Most Dangerous Piece Of Equipment On The Road?
One of the guys in the office has a yacht. I’m not talking about a dinghy, but a proper, pucker yacht. The kind of thing that you could use for sailing across oceans in comfort and style.
Anyway, he says that the most dangerous thing on a boat is the calendar . You head off over the North Sea for a long weekend in Amsterdam, and as soon as you arrive, the weather turns, bringing high winds and high seas in to make your return journey anything but plain sailing.
So instead of enjoying yourself in Amsterdam, you spend anxious hours watching the weather forecast, and glancing every few minutes at the calendar. Because you just have to get back to work on Tuesday . . .
. . . you leave it as long as you can, but then decide that you just have to sail across the sea in weather that you’d have never considered facing from your home port. You end up doing stupid, dangerous things, because you’re a slave to the calendar.
So what’s the equivalent on the roads?
Yep. The clock.
Focused on this, people will cast aside their better judgment, civility, and any consideration for others. They’ll cut up doctors in their rush to visit people in hospital:
… duck in front of recumbents in That London:
… drive the wrong side of traffic islands:
… ignore oncoming traffic (if it gets too close, you can always push the bike off the road with minimal damage to your own vehicle):
… and generally act like the hare of Aesop’s Fable:
Strangely enough, when I’m in traffic and there’s a patient driver behind me, I get even more nervous. Like the soldiers from the First World War trenches sharing a match , I fear the driver behind the patient one, and the one behind that, who cannot see the cause for the few seconds delay he’s experiencing.
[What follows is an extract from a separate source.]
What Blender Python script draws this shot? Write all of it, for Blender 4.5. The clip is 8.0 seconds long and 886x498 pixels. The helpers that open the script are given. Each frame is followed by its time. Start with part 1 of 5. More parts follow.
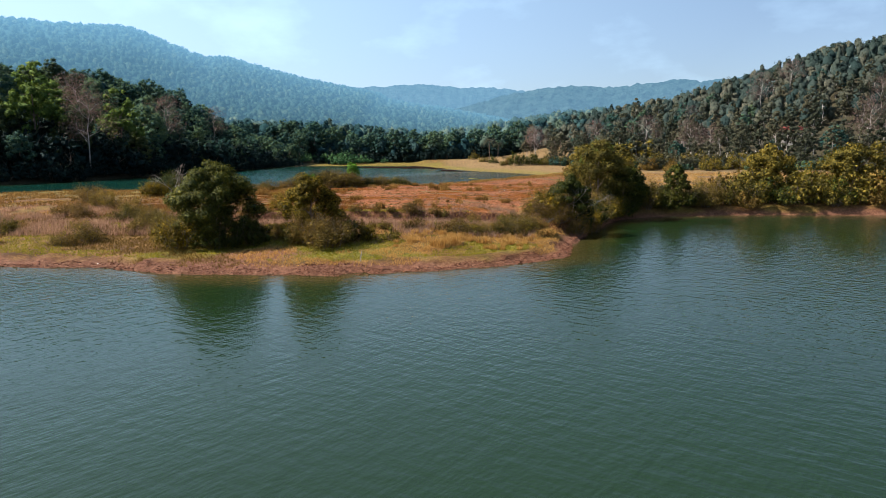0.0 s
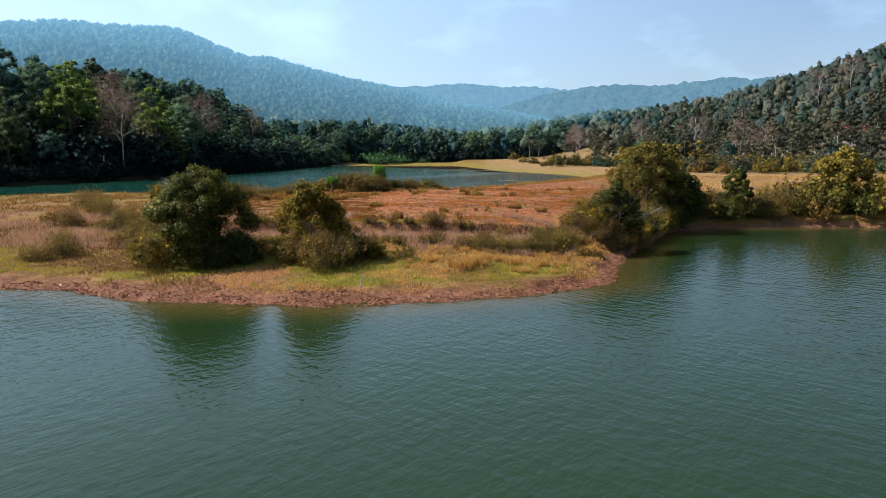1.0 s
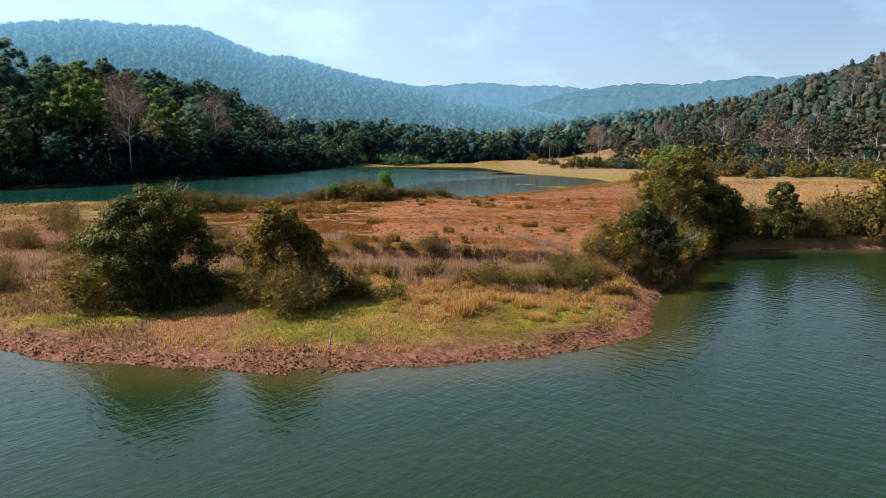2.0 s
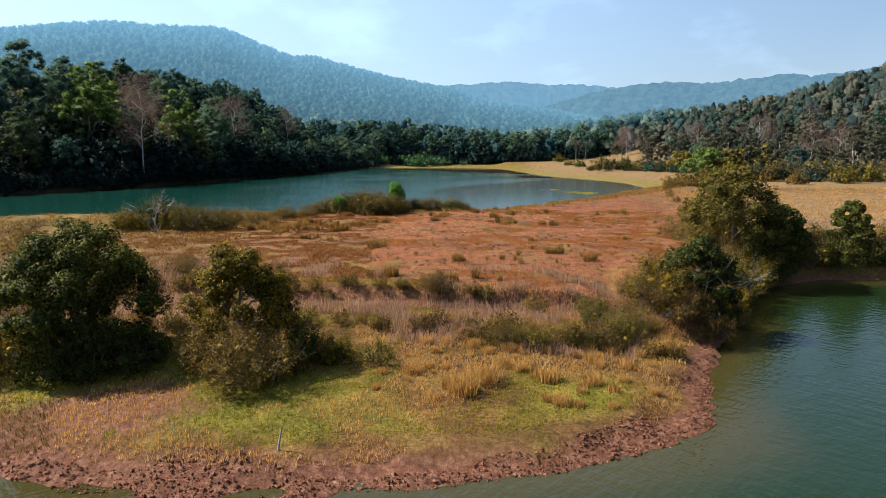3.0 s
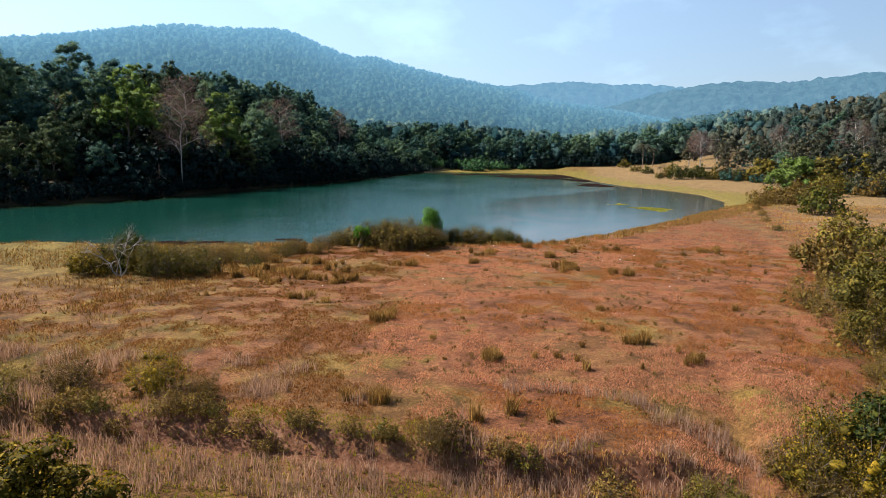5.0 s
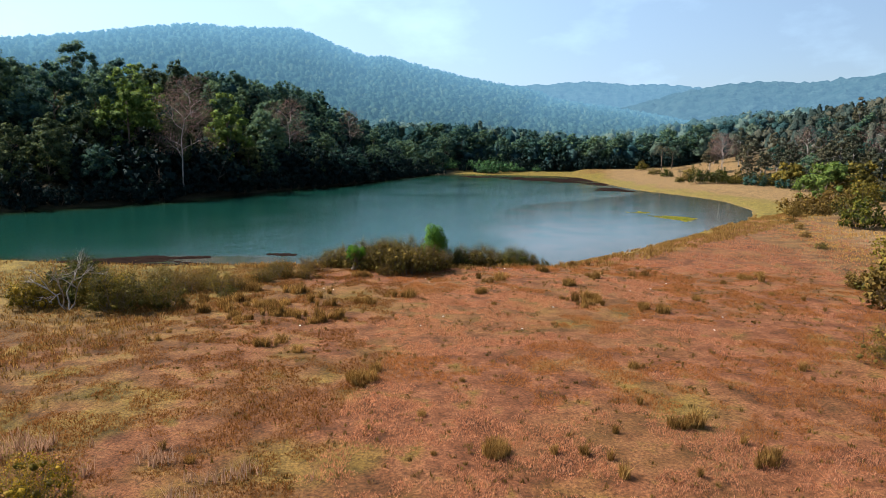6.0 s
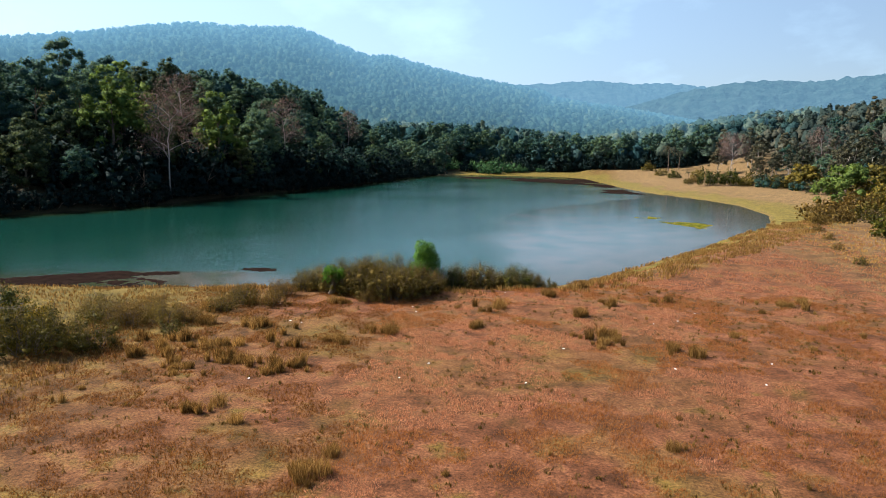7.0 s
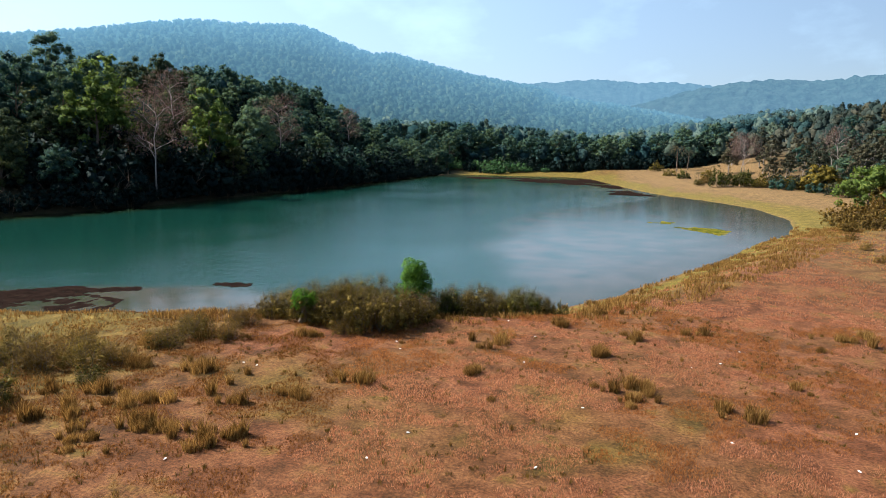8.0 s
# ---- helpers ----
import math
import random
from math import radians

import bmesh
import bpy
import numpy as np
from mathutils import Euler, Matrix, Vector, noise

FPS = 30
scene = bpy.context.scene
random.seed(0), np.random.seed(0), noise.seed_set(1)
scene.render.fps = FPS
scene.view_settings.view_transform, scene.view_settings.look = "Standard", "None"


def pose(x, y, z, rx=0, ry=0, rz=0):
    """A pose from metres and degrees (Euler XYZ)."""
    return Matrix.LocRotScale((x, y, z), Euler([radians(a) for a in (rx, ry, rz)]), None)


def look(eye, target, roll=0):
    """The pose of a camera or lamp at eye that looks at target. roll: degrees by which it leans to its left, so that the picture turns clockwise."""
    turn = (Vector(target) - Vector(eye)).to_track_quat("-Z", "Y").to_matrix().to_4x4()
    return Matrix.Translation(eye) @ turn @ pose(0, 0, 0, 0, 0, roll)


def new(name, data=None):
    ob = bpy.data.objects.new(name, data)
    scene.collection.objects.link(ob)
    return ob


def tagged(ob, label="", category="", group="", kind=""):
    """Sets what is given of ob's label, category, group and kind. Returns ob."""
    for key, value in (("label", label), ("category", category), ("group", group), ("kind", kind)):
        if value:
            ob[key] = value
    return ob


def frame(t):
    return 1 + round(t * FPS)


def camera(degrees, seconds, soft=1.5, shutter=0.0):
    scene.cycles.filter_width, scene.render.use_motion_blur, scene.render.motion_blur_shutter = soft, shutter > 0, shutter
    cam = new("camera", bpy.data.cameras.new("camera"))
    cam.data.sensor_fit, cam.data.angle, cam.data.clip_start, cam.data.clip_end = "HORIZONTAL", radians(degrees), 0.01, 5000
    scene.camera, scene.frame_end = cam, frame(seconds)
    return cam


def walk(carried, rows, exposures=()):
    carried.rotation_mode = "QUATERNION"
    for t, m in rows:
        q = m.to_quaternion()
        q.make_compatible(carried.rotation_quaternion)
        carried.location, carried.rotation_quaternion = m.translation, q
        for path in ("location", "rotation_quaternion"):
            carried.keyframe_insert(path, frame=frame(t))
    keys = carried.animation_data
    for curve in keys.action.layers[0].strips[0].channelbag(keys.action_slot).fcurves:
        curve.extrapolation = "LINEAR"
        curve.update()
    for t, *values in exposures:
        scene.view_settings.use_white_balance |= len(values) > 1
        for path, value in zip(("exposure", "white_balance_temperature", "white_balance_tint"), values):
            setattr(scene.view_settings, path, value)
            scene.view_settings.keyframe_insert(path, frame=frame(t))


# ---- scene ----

Those few seconds can lead to pent-up frustration as the clock’s second-hand ticks away, and I’m pretty sure that frustration isn’t a good thing when in charge of several tons of metal.
The underlying cause for this is probably NOT that the drivers concerned are Bad People, but that they’ve become slaves to the clock. There’s even academic research on this, with a famous experiment in which self-confessed Good Samaritans would pass by on the other side when they were up against a deadline - ironically enough, a deadline for a speaking engagement on the parable of the good Samaritan!